Saw this in a recent article, thought might as well post up
  • What is a stroad? One type of roadway that’s especially dangerous is what Charles Marohn, a municipal engineer and urban planner, calls a “stroad”: places that try to be both a street, with access to shopping and leisure, and a road, where drivers move from place to place at high speeds, but do neither well.
The article was from Vox:
In which they include:
  • Cars killed 42,060 people in 2020, up from 39,107 in 2019, according to a preliminary estimate from the National Safety Council (NSC), a nonprofit that focuses on eliminating preventable deaths. (NSC’s numbers are typically higher than those reported by the National Highway Traffic Safety Administration (NHTSA) because the NSC includes car deaths in private spaces like driveways and parking lots, and it counts deaths that occur up to a year after a crash.)
  • That increase occurred even as the number of miles traveled by car decreased by 13 percent from the previous year.
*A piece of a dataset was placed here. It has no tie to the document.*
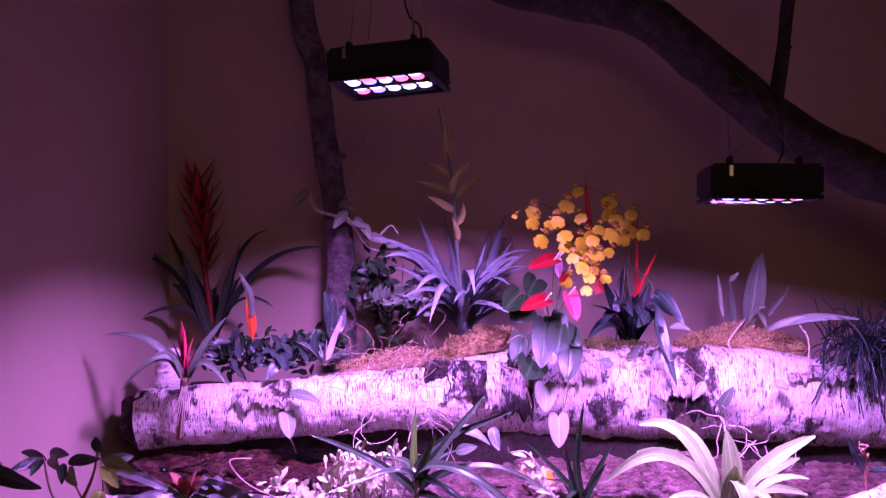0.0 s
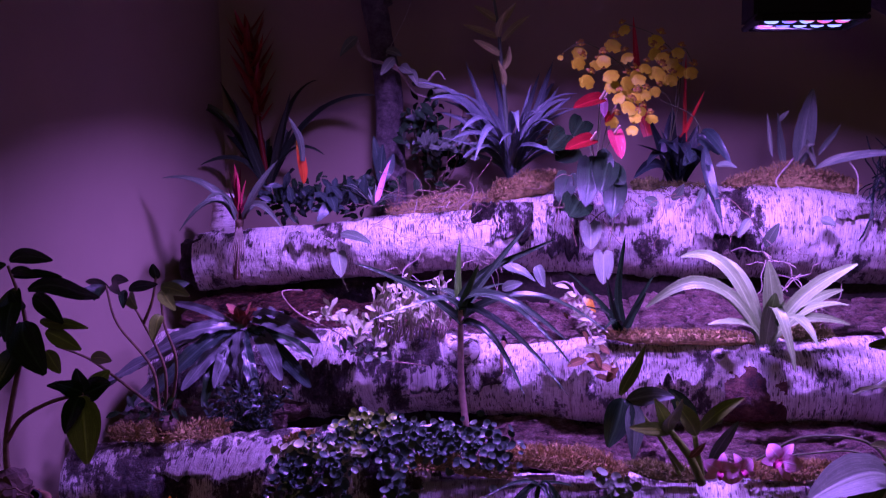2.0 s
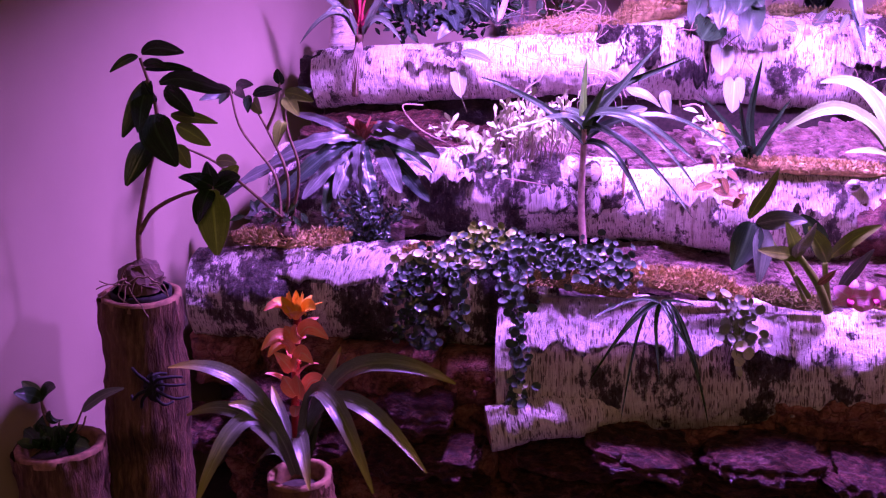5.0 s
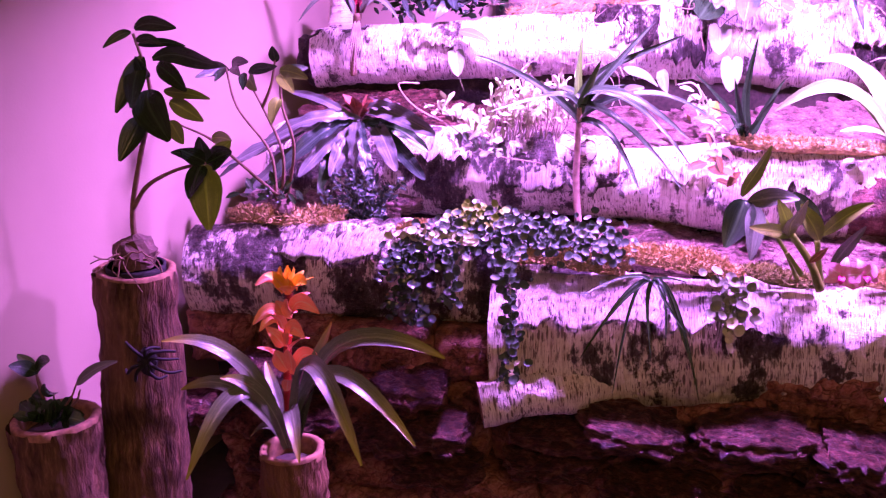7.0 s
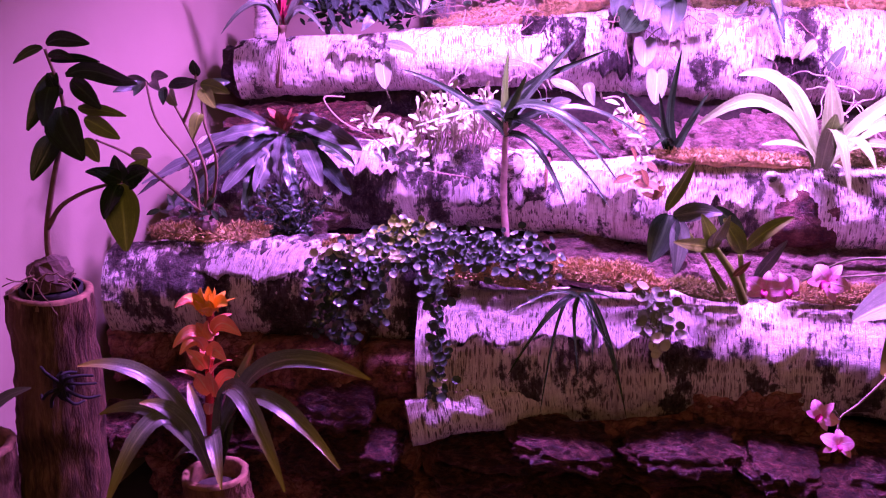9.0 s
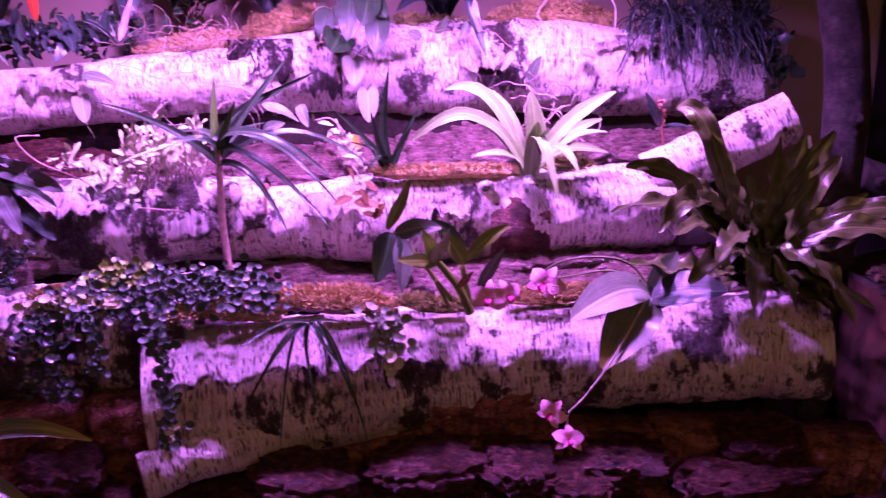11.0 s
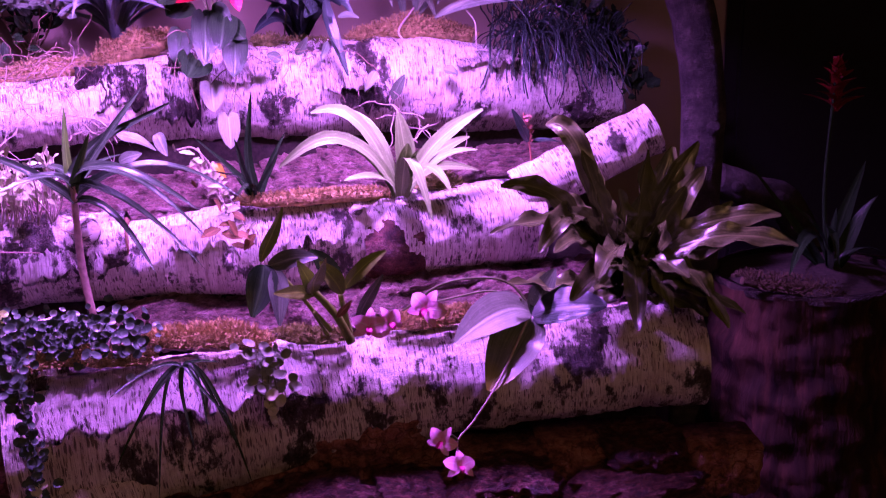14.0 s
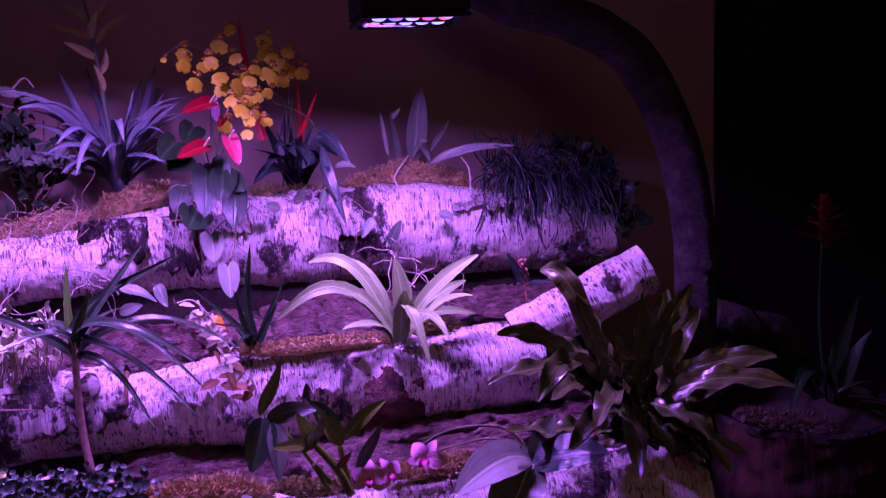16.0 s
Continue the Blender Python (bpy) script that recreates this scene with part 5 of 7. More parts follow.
for x, y in ((1018, 328), (1005, 350), (1025, 375), (948, 362), (948, 382), (985, 378), (978, 388), (963, 412), (1000, 425), (992, 405), (1040, 405), (1050, 412), (1028, 415), (1060, 395), (1015, 445), (1010, 420), (1045, 445), (1050, 430), (1048, 470), (1045, 480), (1070, 483), (1040, 502), (1008, 485), (1085, 345), (1088, 375), (1100, 385), (1120, 368), (1085, 400), (1110, 412), (1082, 435), (1142, 400), (1075, 365), (1098, 415), (1035, 460), (1060, 440), (915, 379), (1060, 470), (1030, 435), (1120, 395)):
    o2 = new("flower", me)
    o2.parent = g
    p = Vector((0.393, 2.530, 1.412)) + Vector(((x - 1040) * 0.00156, rnd.uniform(-0.03, 0.05), (420 - y) * 0.00156))
    k = rnd.uniform(0.9, 1.3) * (0.5 if x < 930 else 1)
    o2.matrix_basis = Matrix.Translation(p - g.location) @ pose(0, 0, 0, rnd.uniform(-25, 25), rnd.uniform(-25, 25), rnd.uniform(-35, 35)) @ Matrix.Diagonal((k, k, k, 1))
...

It was the biggest single-year spike in the US car fatality rate in nearly a century, and 2021 is on pace to be even worse.
  • In a recent report on car fatality rates in OECD nations, the US ranked among the worst. Most of America’s peers have shown a clear downward trend in car fatalities over the past two decades: Belgium, France, Spain, and the Czech Republic all had per capita car death rates comparable to the US in 2000 and have since more than halved them. America’s fatality rate has decreased, too, over the same period but not by nearly as much, and it’s started to show signs of ticking back up in the past decade.
  • And like so many other major causes of mortality, people of color are disproportionately affected. Cars last year killed 23 percent more Black Americans and 11 percent more Native Americans than they did in 2019 (compared to a 4 percent increase for white Americans).
  • Cars killed 6,205 people walking in 2019, an increase of 51 percent from 4,109 in 2009, according to the NHTSA. (The National Safety Council estimates a higher number, 7,700 pedestrians killed in 2019.)
  • Worldwide, the car death rate is even higher than in the US, and it’s especially bad in the Global South. Cars kill 1.3 million people worldwide every year, more than murders and suicides combined, and most victims are pedestrians, bikers, and motorcyclists — not car passengers, who tend to be wealthier
  • How to bring down car deaths: Controlling speeds on roads is the most important goal of any car safety strategy.